Dec. 29 certainly wasn't the date when Pac-10 commissioner Larry Scott threw up his hands and realized the conference needed change with its new television deal for 2012. For the fans, not being able to watch the opener on TV was simply outrageous.

But while Washington's win against USC wasn't the first Pac-10 basketball game not to be televised, it could very well be one of the last after Scott announced on Wednesday a 12-year television contract with ESPN and Fox that begins in the 2012-13 season.

A clear winner in all this is college basketball because the new deal gives the Pac-12 not only more exposure, but also the necessary number of platforms to broadcast all the games.

ESPN, ESPN2, ESPNU and Fox Sports Net will have the rights to broadcast 68 regular-season games every year. The ESPN channels will air 46 of those games on Wednesday, Thursday, Saturday or Sunday nights, including in new 8 p.m. PT windows.

The Pac-12 is also creating its own network, and the balance of the regular-season games -- more than 120 of them -- will be televised there. If a conference game is being played, count on it being televised because Scott created his own space to do so. (Scott said the channel will likely be subscription based.)

ESPN receives the rights to the Pac-12 tournament title game every other year beginning in 2012-13 along with one Pac-12 tournament quarterfinal and semifinal game. (TV executives indicated Wednesday they preferred to keep the tournament in Los Angeles.)

Additionally, Scott had academics to please and did so.
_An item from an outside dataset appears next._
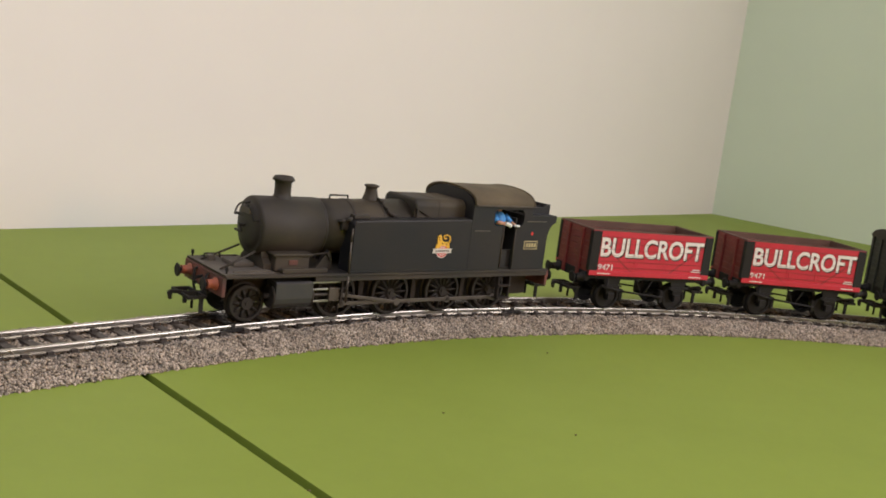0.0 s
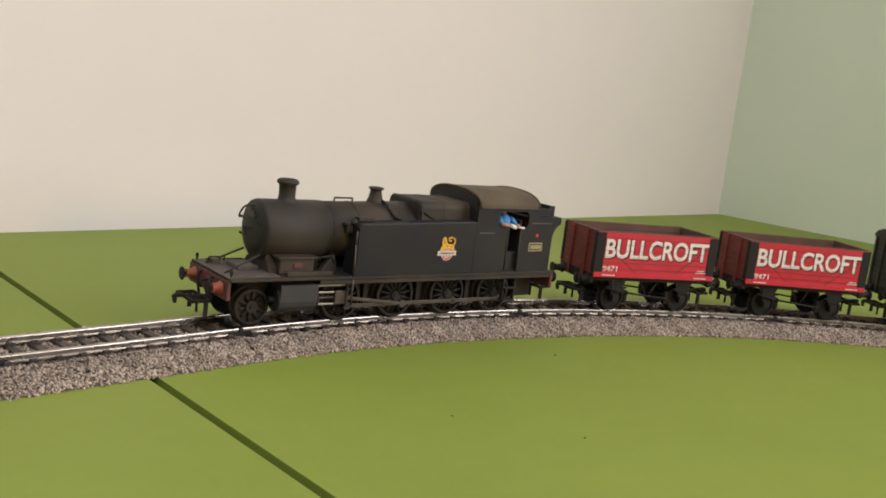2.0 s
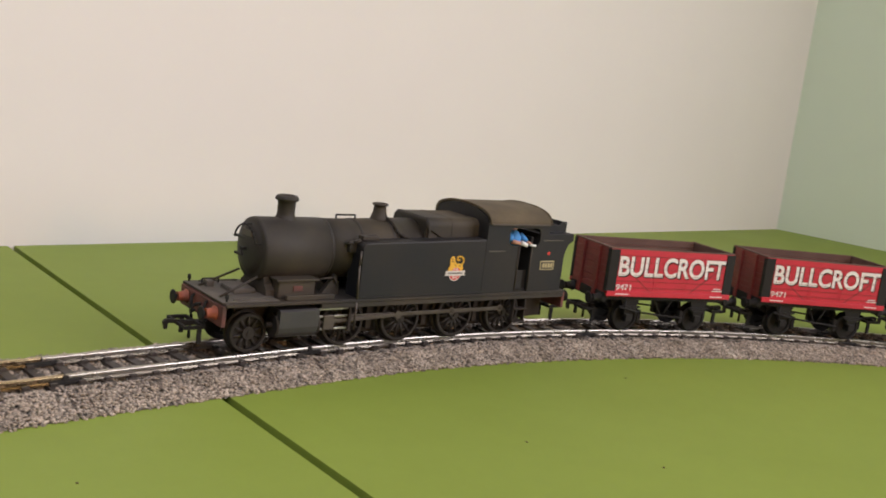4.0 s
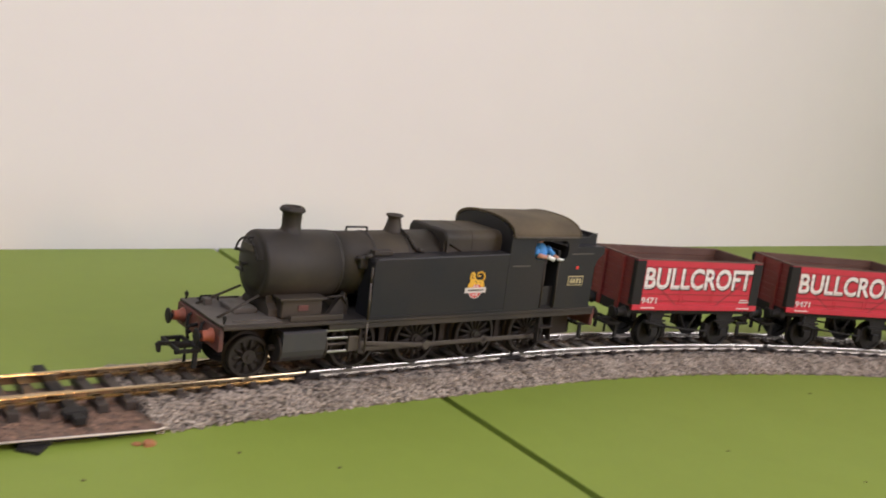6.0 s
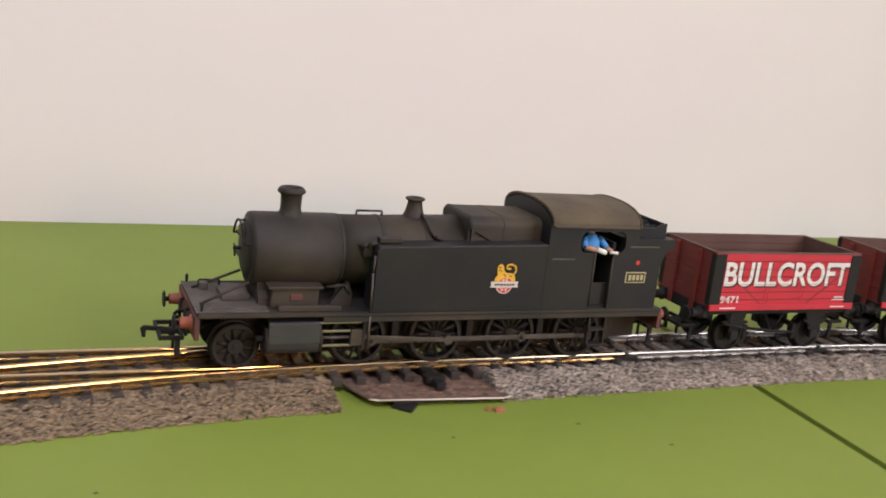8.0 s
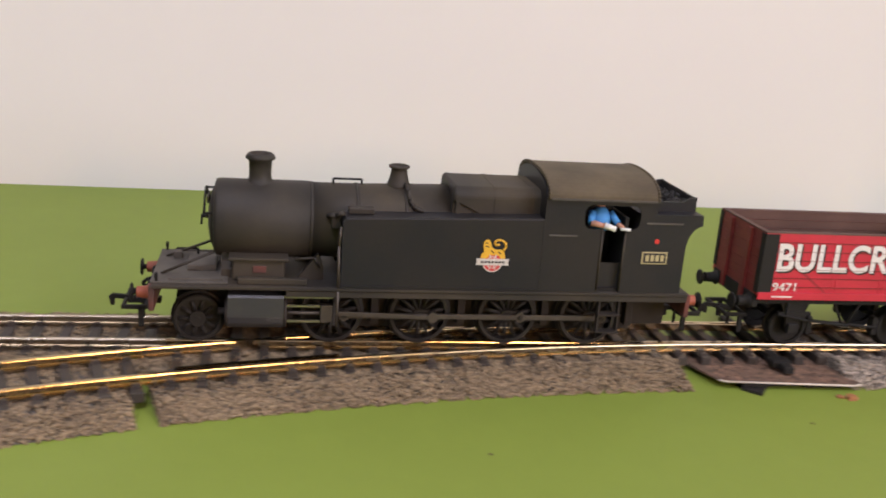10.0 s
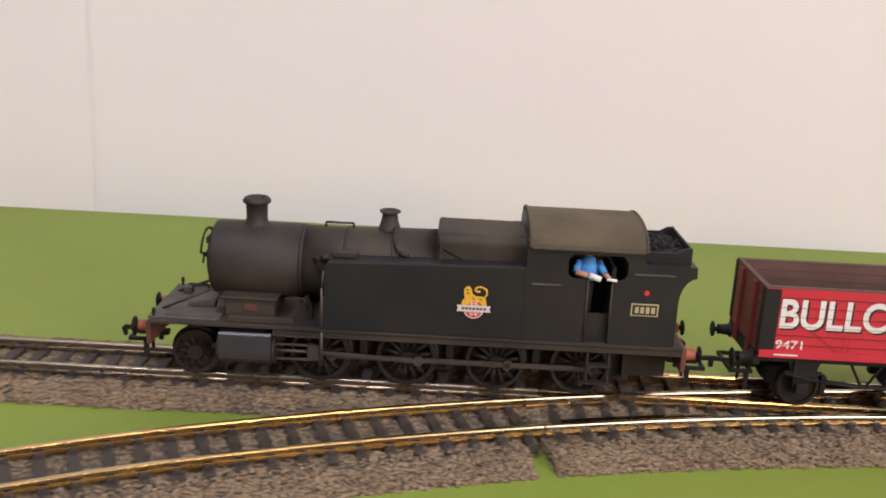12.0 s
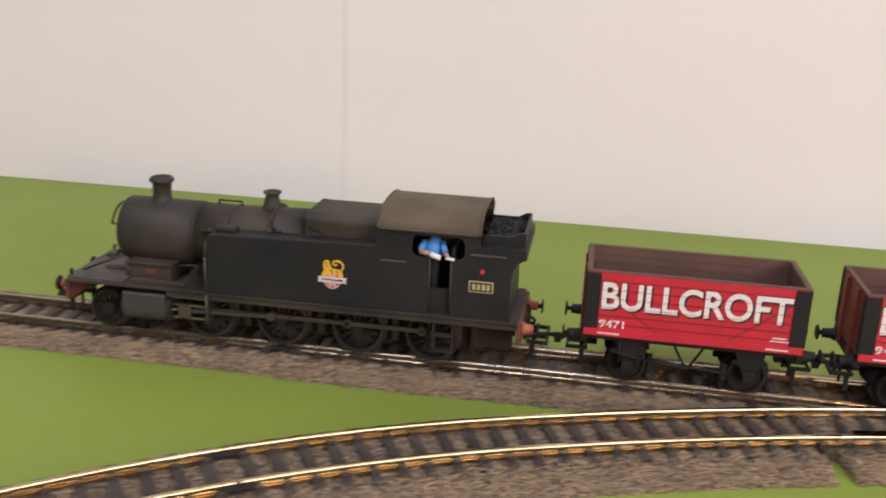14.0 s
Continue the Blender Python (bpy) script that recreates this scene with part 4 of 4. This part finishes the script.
# ---- how the train runs ----
# seconds and the x, in millimetres, of the engine's middle
RUN = [(0, 2.7), (0.5, 2.6), (1.0, 2.4), (1.5, 2.2), (2.0, 1.4), (2.5, -1.4), (3.0, -7.3), (3.5, -16.3), (4.0, -28.4), (4.5, -43.0), (5.0, -62.4), (5.5, -84.9), (6.0, -111.3), (6.5, -138.8), (7.0, -166.8),
       (7.5, -194.8), (8.0, -222.8), (8.5, -250.8), (9.0, -278.7), (9.5, -306.4), (10.0, -334.1), (10.5, -361.3), (11.0, -388.8), (11.5, -416.0), (12.0, -443.1), (12.5, -471.3), (13.0, -502.5), (13.5, -537.6), (14.0, -575.7)]
# the couplings give a little: seconds, gap of the first wagon behind the engine, and of each next one
SLACK = [(0, 129.5, 86.0), (5.0, 129.0, 84.5), (7.5, 125.5, 81.5), (10.0, 127.2, 81.0), (14.0, 124.6, 80.5)]
LOCO_HALF, WAGON_BASE = 37.0, 18.2


def travelled(t):
    """Distance along the line at t, on a smooth curve through the table."""
    ts, ss = [a for a, b in RUN], [s_of(b) for a, b in RUN]
    i = min(len(ts) - 2, int(t / 0.5 + 1e-9))
    u = (t - ts[i]) / 0.5
    slope = lambda k: (ss[min(k + 1, len(ss) - 1)] - ss[max(k - 1, 0)]) / (min(k + 1, len(ss) - 1) - max(k - 1, 0))
    m0, m1 = slope(i), slope(i + 1)
    return (2 * u**3 - 3 * u**2 + 1) * ss[i] + (u**3 - 2 * u**2 + u) * m0 + (3 * u**2 - 2 * u**3) * ss[i + 1] + (u**3 - u**2) * m1


def on_rails(s, half):
    a, b = main_line(s + half), main_line(s - half)
    return pose((a[0] + b[0]) / 2 * MM, (a[1] + b[1]) / 2 * MM, RAIL_TOP * MM, 0, 0, math.degrees(math.atan2(a[1] - b[1], a[0] - b[0])) % 360)


def behind(t, n):
    """How far the wagon numbered n runs behind the engine at t."""
    for (t0, a0, b0), (t1, a1, b1) in zip(SLACK, SLACK[1:]):
        if t <= t1:
            u = (t - t0) / (t1 - t0)
            u = u * u * (3 - 2 * u)
            return a0 + (a1 - a0) * u + n * (b0 + (b1 - b0) * u)
    return SLACK[-1][1] + n * SLACK[-1][2]


def motions():
    slow = [i * 0.25 for i in range(57)]
    fine = [i * 0.1 for i in range(141)]
    rows = [(t, on_rails(travelled(t), LOCO_HALF)) for t in slow]
    walk(ENGINE, rows)
    walk(FIGURE, rows)
    for n, (wagon, axles) in enumerate(WAGONS):
        walk(wagon, [(t, on_rails(travelled(t) - behind(t, n), WAGON_BASE)) for t in slow])
        for axle in axles:
            x, y, z = axle.location
            walk(axle, [(t, pose(x, y, z, 0, math.degrees((travelled(t) - travelled(0)) / 6.2), 0)) for t in fine])
    x, y, z = GEAR["pony"].location
    walk(GEAR["pony"], [(t, pose(x, y, z, 0, math.degrees((travelled(t) - travelled(0)) / R_PONY), 0)) for t in fine])
    turn = lambda t: (travelled(t) - travelled(0)) / R_DRIVE + 0.5
    for axle in GEAR["drive"]:
        x, y, z = axle.location
        walk(axle, [(t, pose(x, y, z, 0, math.degrees(turn(t)), 0)) for t in fine])
    pin = lambda t: (-CRANK * math.sin(turn(t)), -CRANK * math.cos(turn(t)))
    for bar in GEAR["rods"]:
        walk(bar, [(t, pose(pin(t)[0] * MM, 0, (R_DRIVE + pin(t)[1]) * MM)) for t in fine])
    cross_z = 9.6

    def rod_pose(t):
        px, pz = pin(t)[0] + DRIVERS[1], pin(t)[1] + R_DRIVE
        a = math.asin((cross_z - pz) / 29.5)
        return px, pz, a

    for bar in GEAR["con"]:
        walk(bar, [(t, pose(rod_pose(t)[0] * MM, 0, rod_pose(t)[1] * MM, 0, -math.degrees(rod_pose(t)[2]), 0)) for t in fine])
    for block in GEAR["cross"]:
        walk(block, [(t, pose((rod_pose(t)[0] + 29.5 * math.cos(rod_pose(t)[2])) * MM, 0, cross_z * MM)) for t in fine])


motions()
The Pac-10 currently plays on Thursdays and Saturdays with the occasional Sunday. Adding Wednesday dates creates more exposure opportunities, but Scott said he did not have plans to play on other nights.

"We didn't have to move off of our scheduling model very much," he said. "It's not going to create more missed class time for student-athletes."

So it's a win-win for college basketball. The entities involved got what they wanted, and more importantly, the beneficiary is the fan who wants to watch the Pac-12.